> [WHAT THE TASK ASKS]:
Return every line below in which "exposures" appears.

> [DATA SEGMENT]:
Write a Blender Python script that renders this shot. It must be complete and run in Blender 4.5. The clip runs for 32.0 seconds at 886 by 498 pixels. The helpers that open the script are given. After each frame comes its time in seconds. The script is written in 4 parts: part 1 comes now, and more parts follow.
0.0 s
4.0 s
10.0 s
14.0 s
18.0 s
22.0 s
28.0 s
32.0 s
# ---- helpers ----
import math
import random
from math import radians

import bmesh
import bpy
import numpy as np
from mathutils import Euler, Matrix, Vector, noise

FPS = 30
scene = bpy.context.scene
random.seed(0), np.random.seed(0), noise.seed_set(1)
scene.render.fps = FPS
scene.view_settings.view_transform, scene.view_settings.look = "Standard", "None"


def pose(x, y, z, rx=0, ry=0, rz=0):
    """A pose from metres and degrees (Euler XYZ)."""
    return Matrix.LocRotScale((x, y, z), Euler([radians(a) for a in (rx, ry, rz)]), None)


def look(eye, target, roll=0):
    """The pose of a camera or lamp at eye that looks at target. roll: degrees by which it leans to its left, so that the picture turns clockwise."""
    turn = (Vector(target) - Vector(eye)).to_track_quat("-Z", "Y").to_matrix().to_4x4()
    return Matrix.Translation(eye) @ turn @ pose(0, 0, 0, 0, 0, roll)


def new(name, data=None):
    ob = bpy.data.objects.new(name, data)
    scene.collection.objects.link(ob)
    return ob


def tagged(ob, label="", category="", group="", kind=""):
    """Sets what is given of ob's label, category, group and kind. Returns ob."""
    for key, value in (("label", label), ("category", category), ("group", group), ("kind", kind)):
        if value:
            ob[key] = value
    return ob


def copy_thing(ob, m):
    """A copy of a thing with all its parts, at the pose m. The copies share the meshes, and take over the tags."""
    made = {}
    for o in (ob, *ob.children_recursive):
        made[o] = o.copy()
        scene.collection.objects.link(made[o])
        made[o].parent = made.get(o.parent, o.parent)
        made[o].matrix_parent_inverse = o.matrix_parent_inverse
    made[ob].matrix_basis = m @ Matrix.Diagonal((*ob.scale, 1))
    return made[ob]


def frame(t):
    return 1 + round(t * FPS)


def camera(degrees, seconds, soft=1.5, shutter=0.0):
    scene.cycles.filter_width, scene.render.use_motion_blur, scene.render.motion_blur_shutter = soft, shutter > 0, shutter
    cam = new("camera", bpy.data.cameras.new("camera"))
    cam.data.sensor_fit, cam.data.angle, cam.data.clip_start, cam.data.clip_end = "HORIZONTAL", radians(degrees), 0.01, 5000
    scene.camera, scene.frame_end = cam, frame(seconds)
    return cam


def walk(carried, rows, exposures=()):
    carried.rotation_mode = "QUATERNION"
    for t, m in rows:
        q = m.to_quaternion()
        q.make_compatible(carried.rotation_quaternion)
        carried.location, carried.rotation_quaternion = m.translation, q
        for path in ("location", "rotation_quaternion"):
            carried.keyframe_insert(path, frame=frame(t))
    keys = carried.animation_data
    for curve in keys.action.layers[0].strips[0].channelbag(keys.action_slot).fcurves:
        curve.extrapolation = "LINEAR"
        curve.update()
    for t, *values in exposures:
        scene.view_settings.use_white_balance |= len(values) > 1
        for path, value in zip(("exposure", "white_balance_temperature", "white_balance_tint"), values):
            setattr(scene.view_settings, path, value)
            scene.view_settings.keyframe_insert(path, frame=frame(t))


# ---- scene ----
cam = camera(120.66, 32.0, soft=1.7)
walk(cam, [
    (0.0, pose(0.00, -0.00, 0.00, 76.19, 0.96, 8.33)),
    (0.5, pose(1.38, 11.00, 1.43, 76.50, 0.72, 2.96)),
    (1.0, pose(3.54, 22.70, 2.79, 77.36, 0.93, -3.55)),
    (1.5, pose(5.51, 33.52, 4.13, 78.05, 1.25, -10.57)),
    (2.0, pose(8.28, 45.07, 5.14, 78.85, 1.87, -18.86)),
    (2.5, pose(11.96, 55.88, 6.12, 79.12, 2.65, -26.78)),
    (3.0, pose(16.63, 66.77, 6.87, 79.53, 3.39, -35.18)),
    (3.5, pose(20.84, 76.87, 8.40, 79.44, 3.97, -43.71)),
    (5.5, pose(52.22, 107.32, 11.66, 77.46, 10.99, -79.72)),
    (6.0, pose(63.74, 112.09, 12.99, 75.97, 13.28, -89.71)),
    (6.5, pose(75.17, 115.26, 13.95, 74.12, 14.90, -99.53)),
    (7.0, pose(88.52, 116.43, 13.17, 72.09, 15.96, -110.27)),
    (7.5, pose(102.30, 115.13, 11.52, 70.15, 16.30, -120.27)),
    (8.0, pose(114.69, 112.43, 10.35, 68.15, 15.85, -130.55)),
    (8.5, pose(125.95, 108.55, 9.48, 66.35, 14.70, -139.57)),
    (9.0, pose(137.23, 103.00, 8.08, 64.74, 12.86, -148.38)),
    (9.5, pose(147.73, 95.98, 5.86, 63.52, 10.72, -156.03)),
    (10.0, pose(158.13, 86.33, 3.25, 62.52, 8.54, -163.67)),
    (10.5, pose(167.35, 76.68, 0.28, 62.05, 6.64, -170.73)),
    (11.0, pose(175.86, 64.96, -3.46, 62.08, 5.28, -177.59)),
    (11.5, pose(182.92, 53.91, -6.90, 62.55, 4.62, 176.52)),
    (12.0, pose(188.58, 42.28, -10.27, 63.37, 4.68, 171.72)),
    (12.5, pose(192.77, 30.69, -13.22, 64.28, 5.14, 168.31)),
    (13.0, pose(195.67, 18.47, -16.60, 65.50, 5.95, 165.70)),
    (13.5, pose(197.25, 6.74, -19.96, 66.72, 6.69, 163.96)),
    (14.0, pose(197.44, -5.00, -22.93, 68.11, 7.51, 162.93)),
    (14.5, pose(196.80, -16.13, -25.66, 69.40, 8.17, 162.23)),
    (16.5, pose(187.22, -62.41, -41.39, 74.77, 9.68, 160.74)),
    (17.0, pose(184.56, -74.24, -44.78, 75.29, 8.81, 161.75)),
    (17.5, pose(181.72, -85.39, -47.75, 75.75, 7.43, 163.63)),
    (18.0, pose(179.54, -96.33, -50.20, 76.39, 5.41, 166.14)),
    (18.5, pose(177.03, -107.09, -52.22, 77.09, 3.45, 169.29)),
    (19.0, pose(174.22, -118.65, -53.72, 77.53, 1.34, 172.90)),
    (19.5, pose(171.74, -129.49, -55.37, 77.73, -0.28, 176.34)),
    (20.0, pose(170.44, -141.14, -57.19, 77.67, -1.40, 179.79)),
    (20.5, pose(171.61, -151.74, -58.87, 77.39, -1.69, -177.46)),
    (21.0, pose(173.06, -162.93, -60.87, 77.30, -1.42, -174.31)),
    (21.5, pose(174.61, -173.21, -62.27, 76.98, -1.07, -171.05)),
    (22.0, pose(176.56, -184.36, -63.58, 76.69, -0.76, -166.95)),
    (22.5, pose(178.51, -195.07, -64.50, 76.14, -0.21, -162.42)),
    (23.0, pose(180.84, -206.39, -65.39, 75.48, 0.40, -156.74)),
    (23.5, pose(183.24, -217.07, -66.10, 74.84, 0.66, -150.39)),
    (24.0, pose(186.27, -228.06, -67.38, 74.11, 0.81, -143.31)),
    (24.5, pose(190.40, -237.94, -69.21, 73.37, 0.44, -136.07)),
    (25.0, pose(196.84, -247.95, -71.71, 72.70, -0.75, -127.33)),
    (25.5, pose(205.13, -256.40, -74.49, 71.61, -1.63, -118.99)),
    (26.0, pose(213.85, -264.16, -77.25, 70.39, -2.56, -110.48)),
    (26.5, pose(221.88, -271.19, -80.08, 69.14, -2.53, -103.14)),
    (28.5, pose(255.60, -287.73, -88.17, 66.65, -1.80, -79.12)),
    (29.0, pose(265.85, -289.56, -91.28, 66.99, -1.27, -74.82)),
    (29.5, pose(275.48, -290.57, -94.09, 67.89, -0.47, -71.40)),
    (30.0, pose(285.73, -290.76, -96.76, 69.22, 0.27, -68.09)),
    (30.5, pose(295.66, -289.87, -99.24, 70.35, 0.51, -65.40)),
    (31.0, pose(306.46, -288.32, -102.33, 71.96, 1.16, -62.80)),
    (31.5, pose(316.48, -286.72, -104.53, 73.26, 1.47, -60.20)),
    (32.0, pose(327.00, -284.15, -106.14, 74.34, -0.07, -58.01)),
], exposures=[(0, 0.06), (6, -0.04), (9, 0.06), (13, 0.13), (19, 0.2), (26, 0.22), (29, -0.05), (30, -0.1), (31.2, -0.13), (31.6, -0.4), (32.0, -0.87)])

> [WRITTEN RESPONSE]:
def walk(carried, rows, exposures=()):
    for t, *values in exposures:
], exposures=[(0, 0.06), (6, -0.04), (9, 0.06), (13, 0.13), (19, 0.2), (26, 0.22), (29, -0.05), (30, -0.1), (31.2, -0.13), (31.6, -0.4), (32.0, -0.87)])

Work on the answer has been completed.